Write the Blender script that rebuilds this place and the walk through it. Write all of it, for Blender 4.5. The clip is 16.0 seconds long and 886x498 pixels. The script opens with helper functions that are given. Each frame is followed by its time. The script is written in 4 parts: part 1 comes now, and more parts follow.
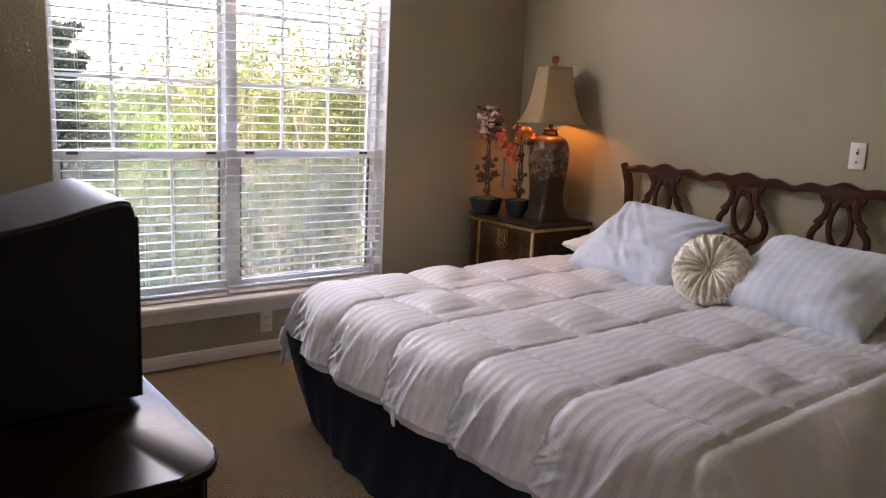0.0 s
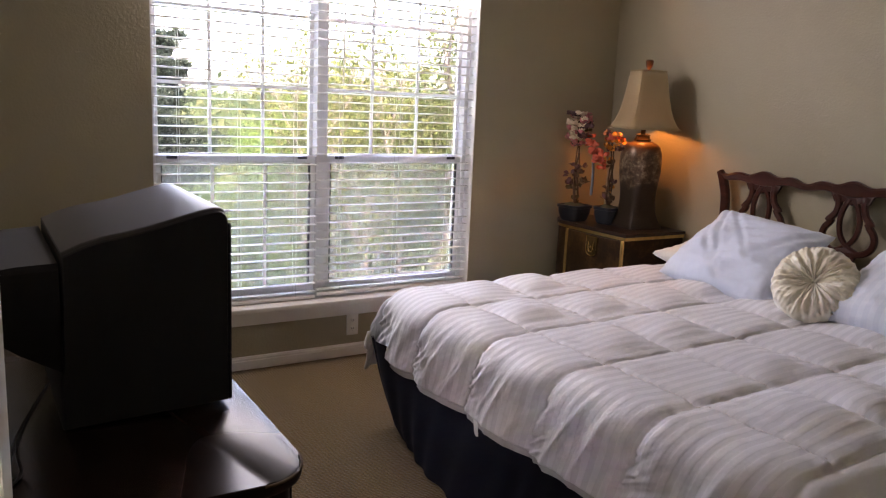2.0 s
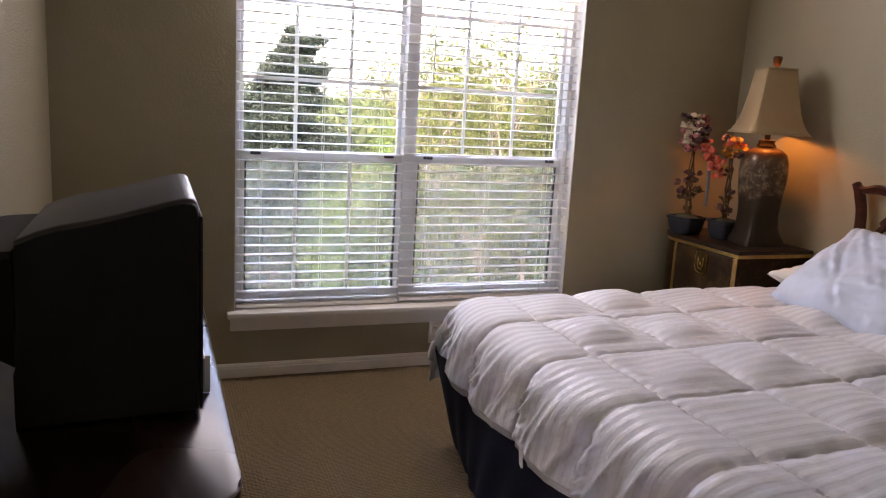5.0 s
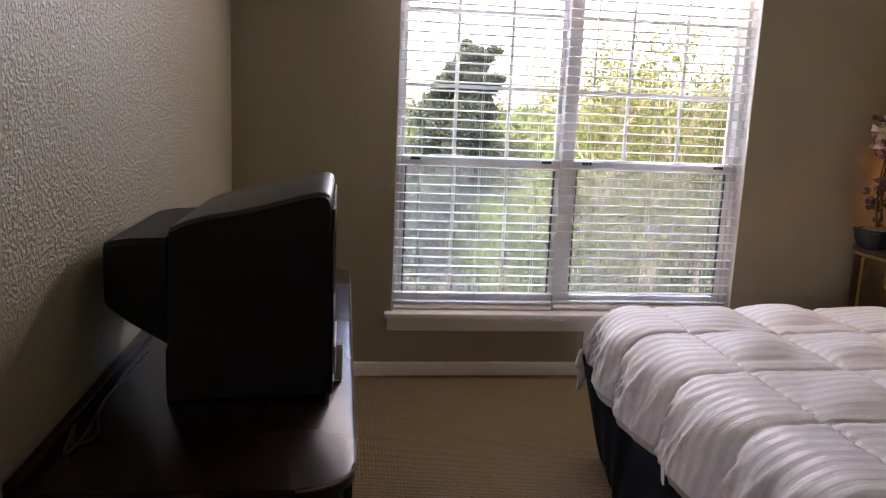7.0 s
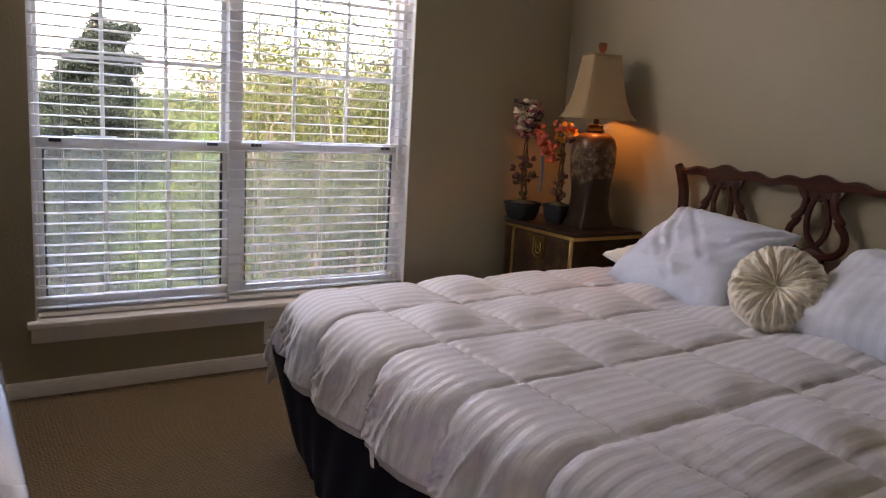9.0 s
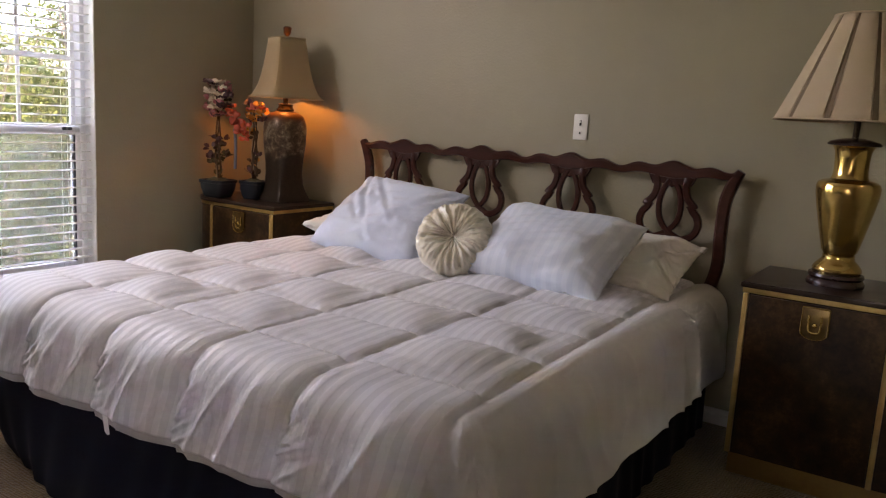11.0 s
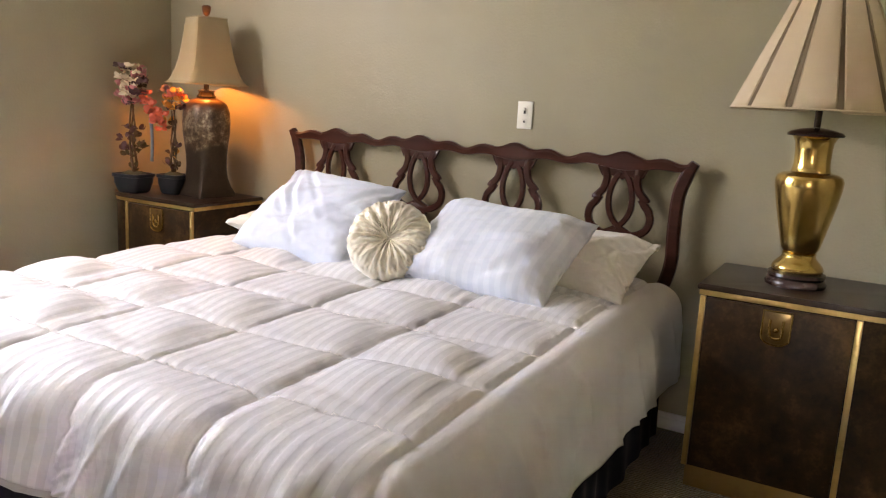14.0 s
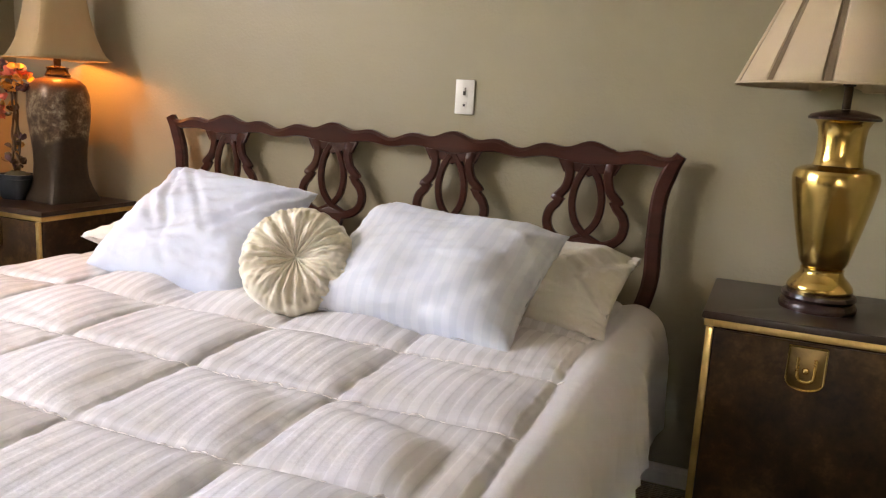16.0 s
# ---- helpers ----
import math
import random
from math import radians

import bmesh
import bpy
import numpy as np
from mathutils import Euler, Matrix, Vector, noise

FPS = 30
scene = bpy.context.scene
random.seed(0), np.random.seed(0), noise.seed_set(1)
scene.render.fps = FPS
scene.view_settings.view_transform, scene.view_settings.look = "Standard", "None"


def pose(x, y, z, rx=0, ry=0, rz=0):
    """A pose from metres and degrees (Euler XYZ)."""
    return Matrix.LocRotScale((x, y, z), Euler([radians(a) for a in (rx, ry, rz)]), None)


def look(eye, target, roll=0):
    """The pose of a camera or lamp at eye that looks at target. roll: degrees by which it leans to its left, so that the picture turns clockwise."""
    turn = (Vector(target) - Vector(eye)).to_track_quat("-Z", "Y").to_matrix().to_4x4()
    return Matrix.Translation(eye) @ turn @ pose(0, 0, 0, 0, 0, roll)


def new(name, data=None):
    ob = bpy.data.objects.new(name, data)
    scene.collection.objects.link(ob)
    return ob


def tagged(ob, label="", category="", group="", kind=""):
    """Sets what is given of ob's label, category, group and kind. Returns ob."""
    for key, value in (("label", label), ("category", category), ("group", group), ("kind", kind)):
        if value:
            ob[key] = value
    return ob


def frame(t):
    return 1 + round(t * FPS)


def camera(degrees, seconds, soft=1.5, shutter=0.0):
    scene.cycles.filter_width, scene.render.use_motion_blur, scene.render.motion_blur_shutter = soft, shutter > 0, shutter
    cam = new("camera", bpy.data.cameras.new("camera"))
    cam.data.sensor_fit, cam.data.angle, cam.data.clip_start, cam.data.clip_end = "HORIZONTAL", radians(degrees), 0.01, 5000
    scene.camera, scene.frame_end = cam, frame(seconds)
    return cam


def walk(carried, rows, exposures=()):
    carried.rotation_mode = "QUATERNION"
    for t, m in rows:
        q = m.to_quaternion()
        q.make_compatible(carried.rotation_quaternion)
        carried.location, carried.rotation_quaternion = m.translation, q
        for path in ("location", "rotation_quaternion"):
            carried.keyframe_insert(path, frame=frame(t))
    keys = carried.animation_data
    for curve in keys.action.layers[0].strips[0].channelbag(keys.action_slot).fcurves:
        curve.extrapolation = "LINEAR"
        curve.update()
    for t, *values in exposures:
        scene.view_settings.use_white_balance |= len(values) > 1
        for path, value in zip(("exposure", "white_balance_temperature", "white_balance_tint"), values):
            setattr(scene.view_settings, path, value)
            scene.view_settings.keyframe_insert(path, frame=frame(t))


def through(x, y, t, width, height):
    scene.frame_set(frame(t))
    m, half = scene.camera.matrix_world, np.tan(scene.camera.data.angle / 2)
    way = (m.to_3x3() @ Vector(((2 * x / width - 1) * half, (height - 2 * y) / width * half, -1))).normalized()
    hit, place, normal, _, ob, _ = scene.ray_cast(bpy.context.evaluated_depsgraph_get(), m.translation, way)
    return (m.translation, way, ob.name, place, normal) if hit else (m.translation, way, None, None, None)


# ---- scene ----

• [Written problem]: Return solely the number of lines in the data that include the word "height".

• [Output of the task]: 2